Kamis, 18 November 2010 By: Anshar Daenk

Kota Adipura yang Religius

Tugu Adipura yang menjadi kebanggan masyarakat Kota Sumenep
Waktu di jam tangan saya menunjukkan pukul 13:35 WIB saat saya dan rekan saya tiba di Sumenep. Kami yang berangkat dari International Juanda Surabaya menggunakan Avanza hitam  tepat ukul 07:30 membuat kami sangat lapar, tentu saja, 5 jam tanpa asupan makanan. Oleh karena itu saat melintas di sebuah jalan, pendamping kami yang telah diinformasikan oleh panitia detik.com, mengantarkan kami ke sebuah warung yang menjual aneka jenis makanan soto. Dan kami pun tergoda untuk mencicipi kelezatan aneka jenis soto tersebut.

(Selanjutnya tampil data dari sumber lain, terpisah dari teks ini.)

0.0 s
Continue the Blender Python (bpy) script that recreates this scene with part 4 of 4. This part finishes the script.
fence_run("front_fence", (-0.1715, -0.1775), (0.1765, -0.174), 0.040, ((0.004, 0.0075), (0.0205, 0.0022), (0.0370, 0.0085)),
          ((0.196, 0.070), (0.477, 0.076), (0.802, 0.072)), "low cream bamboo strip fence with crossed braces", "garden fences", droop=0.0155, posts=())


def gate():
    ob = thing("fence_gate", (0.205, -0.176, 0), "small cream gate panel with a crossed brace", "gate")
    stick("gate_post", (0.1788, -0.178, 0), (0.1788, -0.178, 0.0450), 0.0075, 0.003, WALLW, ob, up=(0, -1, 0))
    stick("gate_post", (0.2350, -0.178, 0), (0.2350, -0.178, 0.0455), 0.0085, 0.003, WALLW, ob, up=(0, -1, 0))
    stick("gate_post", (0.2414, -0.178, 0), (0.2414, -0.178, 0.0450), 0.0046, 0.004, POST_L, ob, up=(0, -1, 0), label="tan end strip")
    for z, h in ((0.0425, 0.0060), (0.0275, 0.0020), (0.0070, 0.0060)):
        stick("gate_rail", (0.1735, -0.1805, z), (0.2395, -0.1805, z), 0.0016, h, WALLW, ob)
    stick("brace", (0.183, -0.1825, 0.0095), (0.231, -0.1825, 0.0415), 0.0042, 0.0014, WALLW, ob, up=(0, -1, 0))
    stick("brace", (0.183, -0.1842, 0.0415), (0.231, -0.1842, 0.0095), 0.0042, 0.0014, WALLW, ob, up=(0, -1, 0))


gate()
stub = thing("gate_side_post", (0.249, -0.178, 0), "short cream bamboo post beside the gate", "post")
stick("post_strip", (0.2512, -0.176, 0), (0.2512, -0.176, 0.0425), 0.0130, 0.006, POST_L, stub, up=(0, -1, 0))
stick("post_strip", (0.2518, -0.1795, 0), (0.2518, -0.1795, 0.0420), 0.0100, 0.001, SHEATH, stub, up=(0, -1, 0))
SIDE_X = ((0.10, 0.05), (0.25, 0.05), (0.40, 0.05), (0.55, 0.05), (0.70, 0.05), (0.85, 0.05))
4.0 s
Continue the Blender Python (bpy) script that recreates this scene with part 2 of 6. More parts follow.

Selama perjalanan, Mas Dodo atau nama lengkapnya Widodo Priyo Wasono (nama pendamping kami) langsung bercerita mengenai Sumenep, keistimewaan dan objek wisata  apa saja yang ada di kota ini. Saat ia bercerita, saya dan rekan pun langsung melahap semua pemandangan yang ada di depan mata. Bersih adalah kata yang paling tepat menurut saya untuk mengungkapkan Sumenep di awal perjalanan ini. Tiada sampah dan bersih, beda dengan Ibukota Jakarta yang menjadi langganan banjir karena banyaknya sampah berserakan dimana-mana.


Mungkin karena itulah Pemerintah Kabupaten Sumenep kembali meraih penghargaan Anugerah Adipura tahun 2010 untuk kategori kota kecil serta sedang bersiap mengikuti Anugerah Adipura Internasional. Dan ini bukan pertama kalinya Sumenep menerima Anugerah Adipura, namun ini raihan Anugerah yang ketiga kalinya sejak tahun 2008 hingga tahun 2010. "ungkap bapak Muthalib Kasim, pegawai Badan Lingkungan Hidup Kabupaten Sumenep"

Selain itu, saya berpendapat bahwa Sumenep merupakan kota yang religius. Hal ini dapat dari banyak masyarakat Sumenep yang memang dasarnya sangat religius serta jumlah Masjid banyak sekali, bahkan jarak antara masjid 1 dengan masjid lainnya pun tidak sebanyak di kampung halaman saya Makassar, yang juga masyarakatnya mayoritas muslim.

Limas belas menit kemudian kami pun sampai di tempat penginapan yang telah dipesankan oleh pihak panitia. Kami pun bergegas memasuki kamar masing-masing untuk sekedar istirahat sejenak sebelum melanjutkan perjalanan hari ini. Perjalanan kami yang pertama adalah ke Pelabuhan kalianget untuk menyewa speedboat untuk esok hari mengeksplor Pulau-pulau yang ada disekitar Sumenep.

Adzan maghrib pun berkumandang saat kami tiba di alun-alun kota yang kini menjadi Taman Tugu Adipura yang kebetulang berhadapan langsung dengan Masjid Jamik atau yang sekarang dikenal dengan nama Masjid Agung. Masjid dengan gerbang besar, pintu kuno yang berdiri kokoh menghadap matahari terbit. Masjid yang menjadi kebanggaan masyarakat Sumenep ini dibangun dengan inisiatif Adipati Sumenep, Pangeran Natakusuma I alias Pangeran Somala (1762 - 1811 M). Adipati yang memiliki nama asli Aria Asirudin Natakusuma ini, sengaja membangun masjid yang lebih besar. Setelah sebelumnya dibangun masjid, yang dikenal dengan nama Masjid Laju, oleh Pangeran Anggadipa (Adipati Sumenep, 1626-1644 M).

Dalam perkembanganya, masjid laju tidak mampu menampung jumlah jamaah yang semakin banyak. Setelah kerato selesai pembangunannya, Pangeran Natakusuma I memerintahkan Lauw Pianggo seorang arsitek keturunan China untuk membangun Masjid Jami. Lauw Pianggo adalah cucu dari Lauw Khun Thing yang merupakan salah satu orang China pertama yang pertama kali datang dan menetap di Sumenep. Pembangunan Masjid Jami sendiri dimulai pada tahun 1779 M dan selesai pada tahun 1787 M.